** START OF DATASET CONTENT **
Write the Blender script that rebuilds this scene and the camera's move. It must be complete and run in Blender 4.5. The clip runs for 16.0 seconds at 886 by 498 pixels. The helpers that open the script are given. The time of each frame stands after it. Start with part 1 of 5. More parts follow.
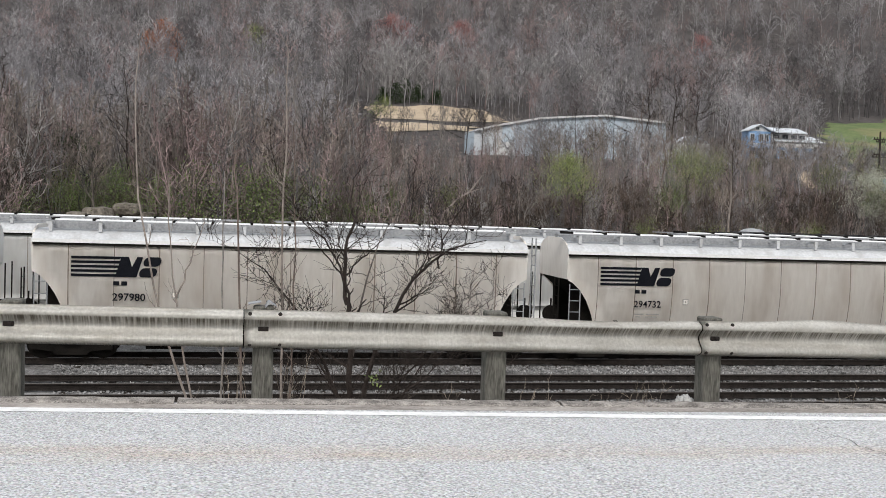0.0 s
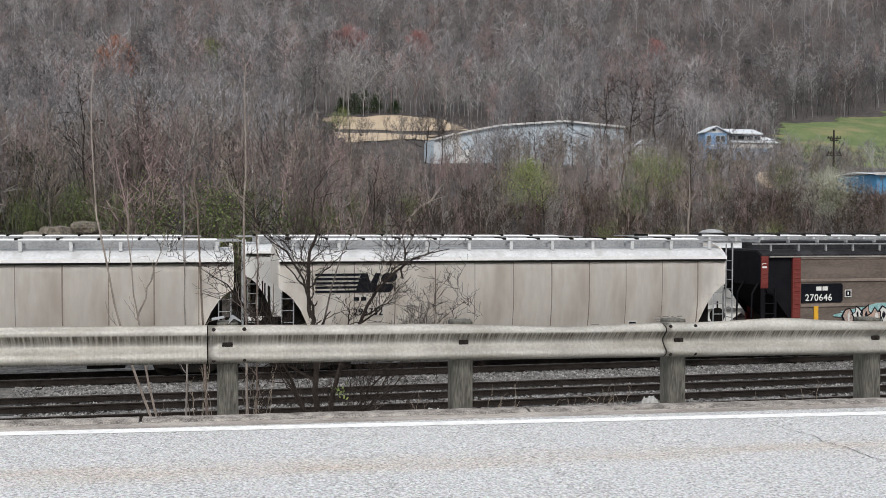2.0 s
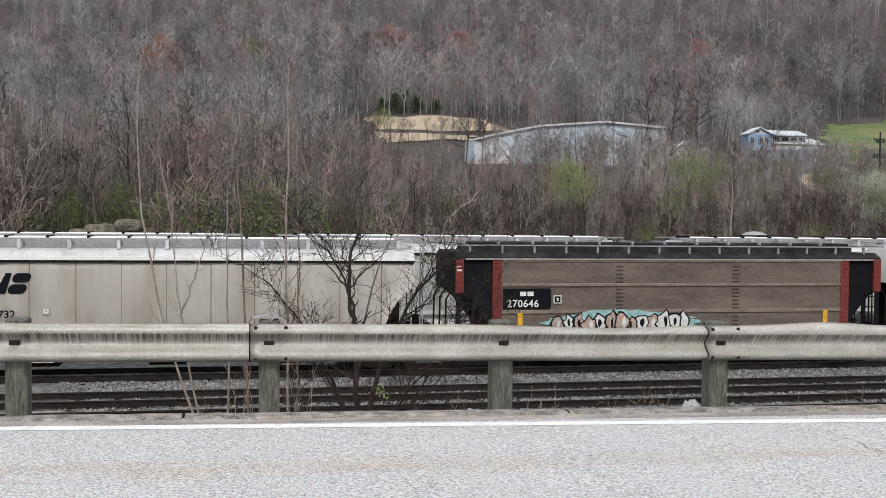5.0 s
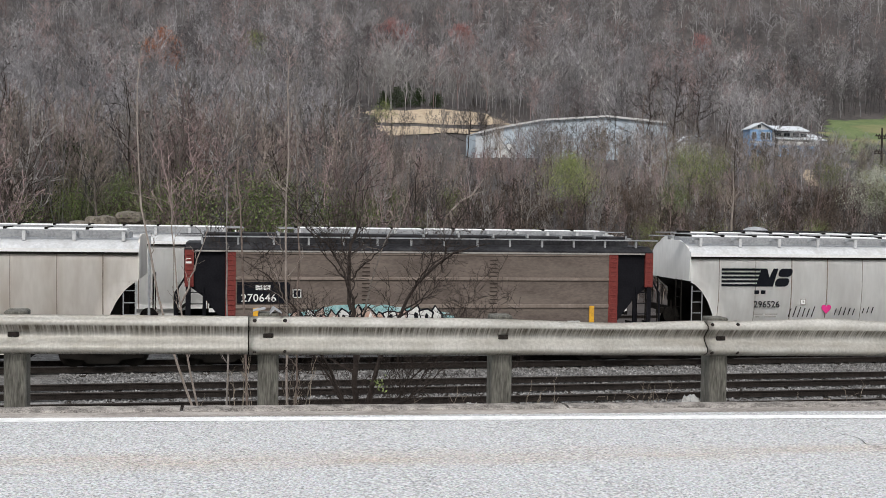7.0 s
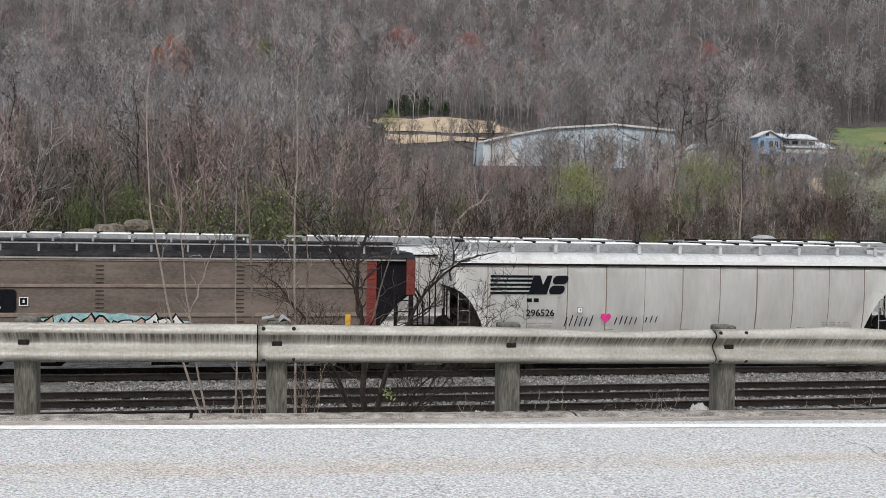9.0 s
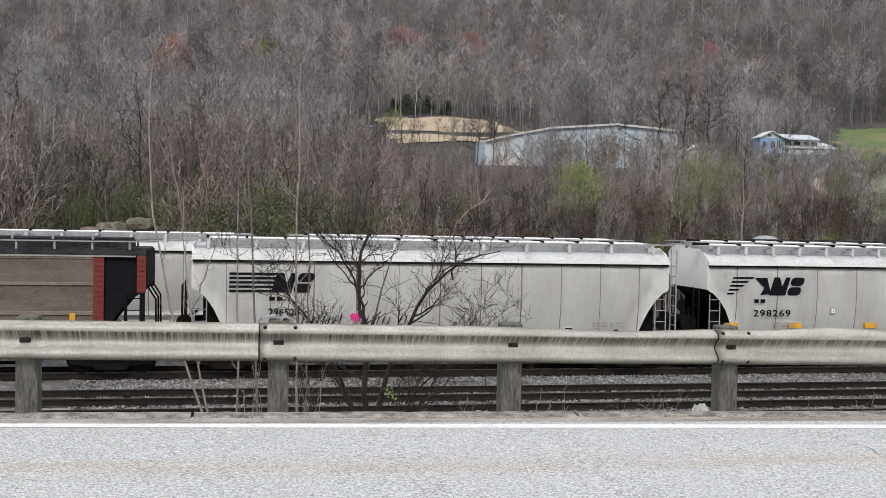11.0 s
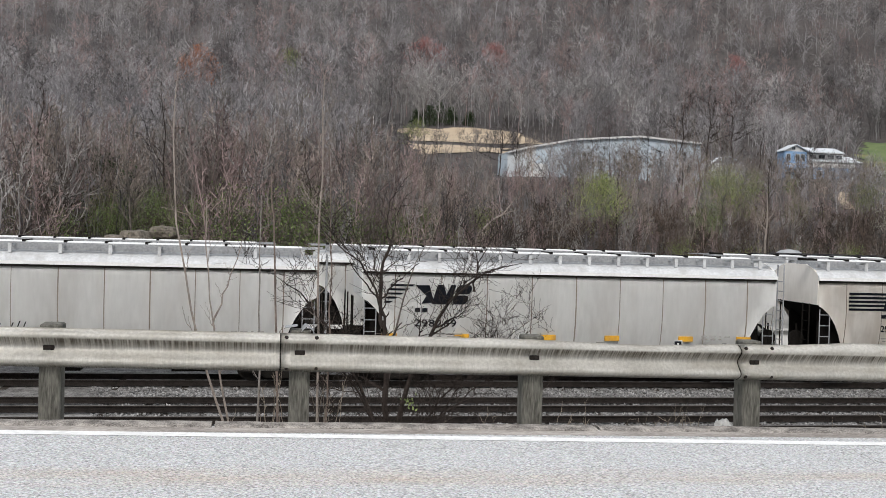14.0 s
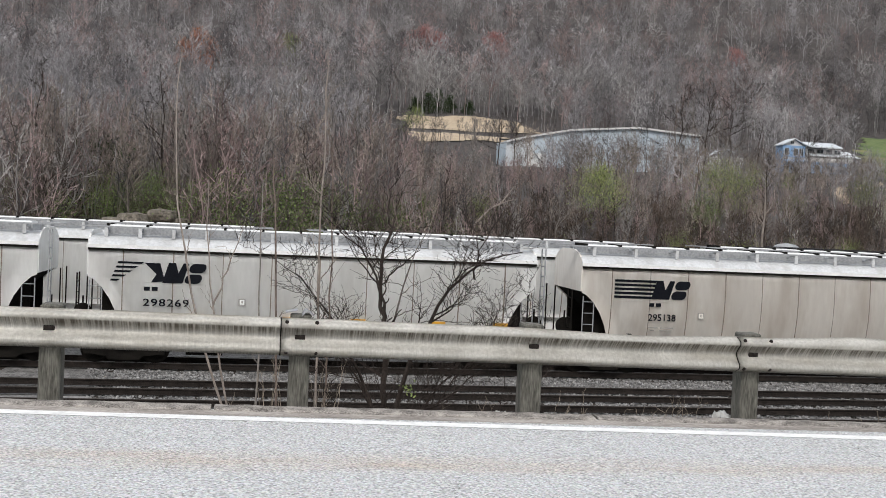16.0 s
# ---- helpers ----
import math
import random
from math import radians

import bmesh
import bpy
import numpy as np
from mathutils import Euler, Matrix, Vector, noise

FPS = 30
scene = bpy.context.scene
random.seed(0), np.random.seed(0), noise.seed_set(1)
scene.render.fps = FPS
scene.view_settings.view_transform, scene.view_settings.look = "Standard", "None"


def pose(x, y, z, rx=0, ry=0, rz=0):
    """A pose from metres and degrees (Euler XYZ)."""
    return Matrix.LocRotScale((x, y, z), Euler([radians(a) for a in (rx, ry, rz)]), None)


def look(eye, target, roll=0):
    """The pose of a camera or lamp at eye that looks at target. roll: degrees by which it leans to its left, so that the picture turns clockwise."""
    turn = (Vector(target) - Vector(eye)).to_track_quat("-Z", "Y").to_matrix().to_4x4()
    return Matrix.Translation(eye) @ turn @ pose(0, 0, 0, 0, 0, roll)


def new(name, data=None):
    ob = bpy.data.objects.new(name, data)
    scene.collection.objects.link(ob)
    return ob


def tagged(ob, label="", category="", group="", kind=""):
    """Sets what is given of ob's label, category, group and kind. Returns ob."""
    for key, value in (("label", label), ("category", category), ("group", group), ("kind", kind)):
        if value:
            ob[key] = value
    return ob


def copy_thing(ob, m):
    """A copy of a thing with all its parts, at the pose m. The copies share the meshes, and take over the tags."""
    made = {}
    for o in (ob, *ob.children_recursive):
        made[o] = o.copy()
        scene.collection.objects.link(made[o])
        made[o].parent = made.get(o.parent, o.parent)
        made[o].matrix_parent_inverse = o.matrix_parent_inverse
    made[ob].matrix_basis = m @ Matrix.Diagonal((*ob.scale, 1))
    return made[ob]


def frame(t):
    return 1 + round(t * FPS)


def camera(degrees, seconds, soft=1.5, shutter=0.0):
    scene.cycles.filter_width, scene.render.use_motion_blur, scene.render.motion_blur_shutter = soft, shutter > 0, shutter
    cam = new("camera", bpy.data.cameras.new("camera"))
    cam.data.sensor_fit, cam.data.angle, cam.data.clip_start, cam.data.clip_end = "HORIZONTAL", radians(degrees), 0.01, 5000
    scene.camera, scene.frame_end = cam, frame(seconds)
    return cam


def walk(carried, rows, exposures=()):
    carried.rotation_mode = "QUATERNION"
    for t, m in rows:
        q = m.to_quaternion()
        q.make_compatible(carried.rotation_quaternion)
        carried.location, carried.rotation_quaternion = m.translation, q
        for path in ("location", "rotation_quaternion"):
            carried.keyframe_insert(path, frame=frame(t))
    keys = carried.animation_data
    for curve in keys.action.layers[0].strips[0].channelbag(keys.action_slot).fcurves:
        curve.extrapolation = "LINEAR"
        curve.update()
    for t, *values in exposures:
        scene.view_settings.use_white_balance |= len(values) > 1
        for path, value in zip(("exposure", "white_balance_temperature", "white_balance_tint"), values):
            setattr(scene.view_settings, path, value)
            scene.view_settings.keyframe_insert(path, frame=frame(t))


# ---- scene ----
** END OF DATASET CONTENT **
» DIRECTIVE: Output each line exactly; omit every picture.

» WRITTEN SOLUTION:
Write the Blender script that rebuilds this scene and the camera's move. It must be complete and run in Blender 4.5. The clip runs for 16.0 seconds at 886 by 498 pixels. The helpers that open the script are given. The time of each frame stands after it. Start with part 1 of 5. More parts follow.
0.0 s
2.0 s
5.0 s
7.0 s
9.0 s
11.0 s
14.0 s
16.0 s
# ---- helpers ----
import math
import random
from math import radians

import bmesh
import bpy
import numpy as np
from mathutils import Euler, Matrix, Vector, noise

FPS = 30
scene = bpy.context.scene
random.seed(0), np.random.seed(0), noise.seed_set(1)
scene.render.fps = FPS
scene.view_settings.view_transform, scene.view_settings.look = "Standard", "None"


def pose(x, y, z, rx=0, ry=0, rz=0):
    """A pose from metres and degrees (Euler XYZ)."""
    return Matrix.LocRotScale((x, y, z), Euler([radians(a) for a in (rx, ry, rz)]), None)


def look(eye, target, roll=0):
    """The pose of a camera or lamp at eye that looks at target. roll: degrees by which it leans to its left, so that the picture turns clockwise."""
    turn = (Vector(target) - Vector(eye)).to_track_quat("-Z", "Y").to_matrix().to_4x4()
    return Matrix.Translation(eye) @ turn @ pose(0, 0, 0, 0, 0, roll)


def new(name, data=None):
    ob = bpy.data.objects.new(name, data)
    scene.collection.objects.link(ob)
    return ob


def tagged(ob, label="", category="", group="", kind=""):
    """Sets what is given of ob's label, category, group and kind. Returns ob."""
    for key, value in (("label", label), ("category", category), ("group", group), ("kind", kind)):
        if value:
            ob[key] = value
    return ob


def copy_thing(ob, m):
    """A copy of a thing with all its parts, at the pose m. The copies share the meshes, and take over the tags."""
    made = {}
    for o in (ob, *ob.children_recursive):
        made[o] = o.copy()
        scene.collection.objects.link(made[o])
        made[o].parent = made.get(o.parent, o.parent)
        made[o].matrix_parent_inverse = o.matrix_parent_inverse
    made[ob].matrix_basis = m @ Matrix.Diagonal((*ob.scale, 1))
    return made[ob]


def frame(t):
    return 1 + round(t * FPS)


def camera(degrees, seconds, soft=1.5, shutter=0.0):
    scene.cycles.filter_width, scene.render.use_motion_blur, scene.render.motion_blur_shutter = soft, shutter > 0, shutter
    cam = new("camera", bpy.data.cameras.new("camera"))
    cam.data.sensor_fit, cam.data.angle, cam.data.clip_start, cam.data.clip_end = "HORIZONTAL", radians(degrees), 0.01, 5000
    scene.camera, scene.frame_end = cam, frame(seconds)
    return cam


def walk(carried, rows, exposures=()):
    carried.rotation_mode = "QUATERNION"
    for t, m in rows:
        q = m.to_quaternion()
        q.make_compatible(carried.rotation_quaternion)
        carried.location, carried.rotation_quaternion = m.translation, q
        for path in ("location", "rotation_quaternion"):
            carried.keyframe_insert(path, frame=frame(t))
    keys = carried.animation_data
    for curve in keys.action.layers[0].strips[0].channelbag(keys.action_slot).fcurves:
        curve.extrapolation = "LINEAR"
        curve.update()
    for t, *values in exposures:
        scene.view_settings.use_white_balance |= len(values) > 1
        for path, value in zip(("exposure", "white_balance_temperature", "white_balance_tint"), values):
            setattr(scene.view_settings, path, value)
            scene.view_settings.keyframe_insert(path, frame=frame(t))


# ---- scene ----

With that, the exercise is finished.